# start of Recorded data

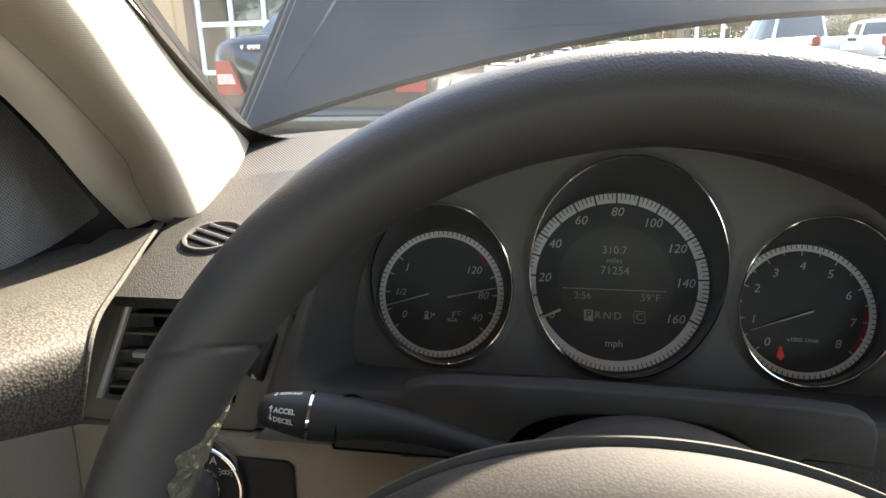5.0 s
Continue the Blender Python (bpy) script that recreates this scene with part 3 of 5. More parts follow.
    for k in (-0.0086, 0.0, 0.0086):
        h = math.sqrt(0.0163 ** 2 - k * k)
        bm = bmesh.new()
        c = mr @ (Matrix.Rotation(radians(-24), 4, "Z") @ Vector((0, k, 0.0008)))
        turn = mr.to_3x3().to_4x4() @ Matrix.Rotation(radians(-24), 4, "Z") @ Matrix.Rotation(radians(30), 4, "X")
        box(bm, c + Vector((0, 0, 0.0006)), (2 * h, 0.0023, 0.0014), 0.0004, turn)
        part("slat", bm, SLAT, rv, "pale grey slat")

    # middle vents to the right of the instruments
    bm = bmesh.new()
    slab(bm, basis((0.006, 0.316, 0.9730), (1, 0, 0), (0, 0.12, 1)), round_corners([(0.270, 0.001), (0.52, 0.001), (0.56, -0.12), (0.290, -0.12)], [0.003, 0.01, 0.01, 0.01], 4), 0.006, 0.0015, [round_corners([(0.332, -0.016), (0.50, -0.016), (0.525, -0.105), (0.362, -0.105)], 0.006, 3)])
    cv = part("middle_vent", bm, TRIM_SMOOTH, d, "satin charcoal middle air vent frame")
    for k in range(5):
        z = 0.945 - 0.018 * k
        bm = bmesh.new()
        box(bm, (0.43 + 0.006 * k, 0.326 - 0.12 * (0.97 - z), z), (0.18, 0.02, 0.004), 0.0012, Matrix.Rotation(radians(-12), 4, "X"))
        part("slat", bm, TRIM_SMOOTH, cv)
    # near-black sheet in place of the shaded depth behind the slats
    bm = bmesh.new()
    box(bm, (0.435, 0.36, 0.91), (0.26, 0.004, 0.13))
    part("duct", bm, DEEP, cv, "near-black sheet for the shade behind the slats")
    bm = bmesh.new()
    tube(bm, [(0.2695, 0.3070, 0.9800), (0.300, 0.3080, 0.9790)], 0.0012, 8)
    part("bright_edge", bm, SATIN, cv, "pale strip along the vent edge")
    mw = Matrix.Translation((0.3085, 0.3285, 0.9265)) @ Matrix.Rotation(radians(-20), 4, "Y") @ Matrix.Rotation(radians(90), 4, "Y")
    bm = bmesh.new()
    lathe(bm, mw, [(0.006, -0.0056), (0.0262, -0.0056), (0.0275, -0.004), (0.0280, 0.0), (0.0275, 0.004), (0.0262, 0.0056), (0.006, 0.0056)], 64)
    tw = part("thumbwheel", bm, BLACK, d, "black vent thumbwheel with chrome dashes")
    rim_at = lambda a, h, r=0.0283: mw @ Vector((r * math.cos(a), r * math.sin(a), h))
    facing = math.atan2(*(mw.to_3x3().inverted() @ Vector((0, -1, 0))).yx)
    for a0, a1 in ((-46, -34), (-30, -15), (-12, 10), (13, 46)):
        bm = bmesh.new()
        lo = [rim_at(facing + radians(a0 + (a1 - a0) * i / 8), -0.0010) for i in range(9)]
        hi = [rim_at(facing + radians(a0 + (a1 - a0) * i / 8), 0.0012) for i in range(9)]
        for i in range(8):
            bm.faces.new([bm.verts.new(q) for q in (lo[i], lo[i + 1], hi[i + 1], hi[i])])
        part("chrome_dash", bm, SATIN, tw, "bright metal dash")
    bm = bmesh.new()
    for k in range(22):
        a0 = facing + radians(-26 + k * 2.4)
        for h in (-0.0027, 0.0029):
            box(bm, rim_at(a0, h, 0.0279), (0.0007, 0.0006, 0.0022), 0, mw.to_3x3().to_4x4() @ Matrix.Rotation(a0, 4, "Z"))
    tagged(part("knurl", bm, SLAT, tw, "fine knurled grip"), kind="stuff")

    # joint lines on the sunlit right half of the top
    for y0, x0, x1 in ((0.416, 0.33, 0.98),):
        bm = bmesh.new()
        tube(bm, [(x0 + (x1 - x0) * i / 20, y0 - 0.012 * i / 20, dash_z(y0 - 0.012 * i / 20) + 0.0006) for i in range(21)], 0.0011, 6)
        part("joint", bm, DEEP, d, "dark joint line")
    # light sensor at the foot of the glass
    bm = bmesh.new()
    ms = Matrix.Translation((0.360, 0.572, dash_z(0.572))) @ Matrix.Scale(0.75, 4)
    lathe(bm, ms, [(0.0105, 0.0), (0.0105, 0.0025), (0.0085, 0.003), (0.0075, 0.007), (0.004, 0.0095), (0.0002, 0.0102)], 28)
    part("light_sensor", bm, SLAT, d, "small domed light sensor")
    return d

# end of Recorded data

Quote the material exactly. Pictures stay out.

5.0 s
Continue the Blender Python (bpy) script that recreates this scene with part 3 of 5. More parts follow.
    for k in (-0.0086, 0.0, 0.0086):
        h = math.sqrt(0.0163 ** 2 - k * k)
        bm = bmesh.new()
        c = mr @ (Matrix.Rotation(radians(-24), 4, "Z") @ Vector((0, k, 0.0008)))
        turn = mr.to_3x3().to_4x4() @ Matrix.Rotation(radians(-24), 4, "Z") @ Matrix.Rotation(radians(30), 4, "X")
        box(bm, c + Vector((0, 0, 0.0006)), (2 * h, 0.0023, 0.0014), 0.0004, turn)
        part("slat", bm, SLAT, rv, "pale grey slat")

    # middle vents to the right of the instruments
    bm = bmesh.new()
    slab(bm, basis((0.006, 0.316, 0.9730), (1, 0, 0), (0, 0.12, 1)), round_corners([(0.270, 0.001), (0.52, 0.001), (0.56, -0.12), (0.290, -0.12)], [0.003, 0.01, 0.01, 0.01], 4), 0.006, 0.0015, [round_corners([(0.332, -0.016), (0.50, -0.016), (0.525, -0.105), (0.362, -0.105)], 0.006, 3)])
    cv = part("middle_vent", bm, TRIM_SMOOTH, d, "satin charcoal middle air vent frame")
    for k in range(5):
        z = 0.945 - 0.018 * k
        bm = bmesh.new()
        box(bm, (0.43 + 0.006 * k, 0.326 - 0.12 * (0.97 - z), z), (0.18, 0.02, 0.004), 0.0012, Matrix.Rotation(radians(-12), 4, "X"))
        part("slat", bm, TRIM_SMOOTH, cv)
    # near-black sheet in place of the shaded depth behind the slats
    bm = bmesh.new()
    box(bm, (0.435, 0.36, 0.91), (0.26, 0.004, 0.13))
    part("duct", bm, DEEP, cv, "near-black sheet for the shade behind the slats")
    bm = bmesh.new()
    tube(bm, [(0.2695, 0.3070, 0.9800), (0.300, 0.3080, 0.9790)], 0.0012, 8)
    part("bright_edge", bm, SATIN, cv, "pale strip along the vent edge")
    mw = Matrix.Translation((0.3085, 0.3285, 0.9265)) @ Matrix.Rotation(radians(-20), 4, "Y") @ Matrix.Rotation(radians(90), 4, "Y")
    bm = bmesh.new()
    lathe(bm, mw, [(0.006, -0.0056), (0.0262, -0.0056), (0.0275, -0.004), (0.0280, 0.0), (0.0275, 0.004), (0.0262, 0.0056), (0.006, 0.0056)], 64)
    tw = part("thumbwheel", bm, BLACK, d, "black vent thumbwheel with chrome dashes")
    rim_at = lambda a, h, r=0.0283: mw @ Vector((r * math.cos(a), r * math.sin(a), h))
    facing = math.atan2(*(mw.to_3x3().inverted() @ Vector((0, -1, 0))).yx)
    for a0, a1 in ((-46, -34), (-30, -15), (-12, 10), (13, 46)):
        bm = bmesh.new()
        lo = [rim_at(facing + radians(a0 + (a1 - a0) * i / 8), -0.0010) for i in range(9)]
        hi = [rim_at(facing + radians(a0 + (a1 - a0) * i / 8), 0.0012) for i in range(9)]
        for i in range(8):
            bm.faces.new([bm.verts.new(q) for q in (lo[i], lo[i + 1], hi[i + 1], hi[i])])
        part("chrome_dash", bm, SATIN, tw, "bright metal dash")
    bm = bmesh.new()
    for k in range(22):
        a0 = facing + radians(-26 + k * 2.4)
        for h in (-0.0027, 0.0029):
            box(bm, rim_at(a0, h, 0.0279), (0.0007, 0.0006, 0.0022), 0, mw.to_3x3().to_4x4() @ Matrix.Rotation(a0, 4, "Z"))
    tagged(part("knurl", bm, SLAT, tw, "fine knurled grip"), kind="stuff")

    # joint lines on the sunlit right half of the top
    for y0, x0, x1 in ((0.416, 0.33, 0.98),):
        bm = bmesh.new()
        tube(bm, [(x0 + (x1 - x0) * i / 20, y0 - 0.012 * i / 20, dash_z(y0 - 0.012 * i / 20) + 0.0006) for i in range(21)], 0.0011, 6)
        part("joint", bm, DEEP, d, "dark joint line")
    # light sensor at the foot of the glass
    bm = bmesh.new()
    ms = Matrix.Translation((0.360, 0.572, dash_z(0.572))) @ Matrix.Scale(0.75, 4)
    lathe(bm, ms, [(0.0105, 0.0), (0.0105, 0.0025), (0.0085, 0.003), (0.0075, 0.007), (0.004, 0.0095), (0.0002, 0.0102)], 28)
    part("light_sensor", bm, SLAT, d, "small domed light sensor")
    return d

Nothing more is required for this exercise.